Parece assim claro que a produtividade não
decorre fundamentalmente do tempo de trabalho. Existem, tenho-o afirmado,
factores menos considerados e que do meu ponto de vista desempenham um papel
fundamental, a qualificação profissional, a organização do trabalho, a
qualidade dos modelos de organização e funcionamento, no fundo, a qualidade das
lideranças nos contextos profissionais. O nível de desperdício no esforço, nos
meios e nos processos em alguns contextos laborais é extraordinariamente
elevado. Na administração central, autárquica e no universo das empresas
públicas, por diferentes ordens de razões, este tipo de circunstâncias é
razoavelmente frequente, sendo que em muitas situações as lideranças estão
entregues por razões de aparelhismo partidário e troca de favores e não por
competência ou currículo o que, naturalmente se traduz na qualidade do
desempenho na gestão.
Neste cenário, a decisão de aumentar o horário de
trabalho não parece ser, só por si, a solução milagrosa de incremento da
produtividade e de combate ao desemprego, antes pelo contrário.

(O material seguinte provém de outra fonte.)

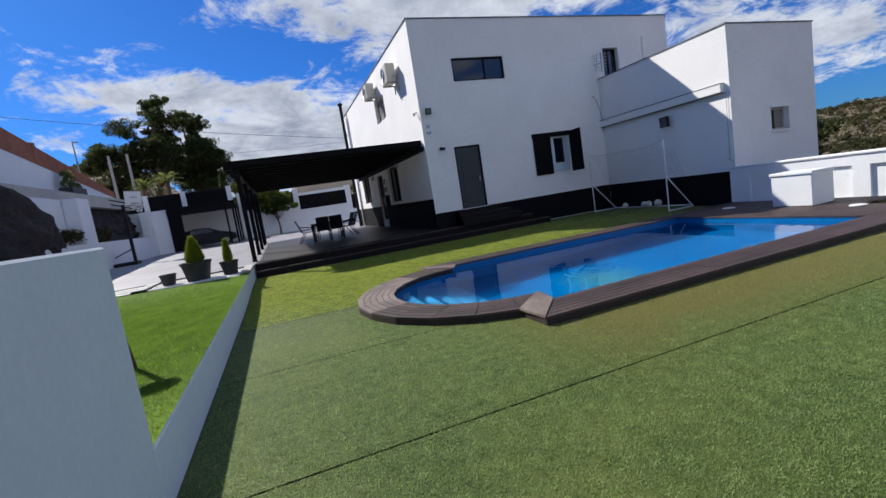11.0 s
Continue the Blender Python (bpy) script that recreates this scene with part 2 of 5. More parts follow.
def foliage(name, dark, light, scale=3.0, rough=0.75, single=0.45, worn=None):
    m = bpy.data.materials.new(name)
    m.use_nodes = True
    t = m.node_tree
    p = t.nodes["Principled BSDF"]
    p.inputs["Roughness"].default_value, p.inputs["Specular IOR Level"].default_value = rough, 0.1 if rough > 0.7 else 0.42
    geo = t.nodes.new("ShaderNodeNewGeometry")
    n = t.nodes.new("ShaderNodeTexNoise")
    n.inputs["Scale"].default_value, n.inputs["Detail"].default_value = scale, 4
    t.links.new(geo.outputs["Position"], n.inputs["Vector"])
    add = t.nodes.new("ShaderNodeMath")
    add.operation = "MULTIPLY_ADD"
    t.links.new(geo.outputs["Random Per Island"], add.inputs[0])
    add.inputs[1].default_value = single
    t.links.new(n.outputs[0], add.inputs[2])
    r = t.nodes.new("ShaderNodeMapRange")
    r.inputs["From Min"].default_value, r.inputs["From Max"].default_value = 0.4, 0.6 + single
    t.links.new(add.outputs[0], r.inputs[0])
    mix = t.nodes.new("ShaderNodeMix")
    mix.data_type = "RGBA"
    mix.inputs[6].default_value, mix.inputs[7].default_value = (*dark, 1), (*light, 1)
    t.links.new(r.outputs[0], mix.inputs[0])
    colour = wear(t, mix.outputs[2], worn) if worn else mix.outputs[2]
    t.links.new(colour, p.inputs["Base Color"])
    thin = t.nodes.new("ShaderNodeBsdfTranslucent")
    t.links.new(colour, thin.inputs[0])
    half = t.nodes.new("ShaderNodeMixShader")
    half.inputs[0].default_value = 0.52
    t.links.new(p.outputs[0], half.inputs[1])
    t.links.new(thin.outputs[0], half.inputs[2])
    t.links.new(half.outputs[0], t.nodes["Material Output"].inputs[0])
    return m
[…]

Parece-me bem mais potente um esforço concertado
e consistente de reorganização e estruturação de serviços e de modernização e
formação de chefias, funcionários e procedimentos do que impor o recurso
simplista e “fácil” ao aumento da carga horária.
Aumentar o horário de trabalho não parece a forma
mais eficaz de combater as famosas "gorduras" do estado, antes pelo
contrário, boa parte das políticas em curso promovem, isso sim, o emagrecimento
dos cidadãos, ou, pelos menos, dos seus rendimentos.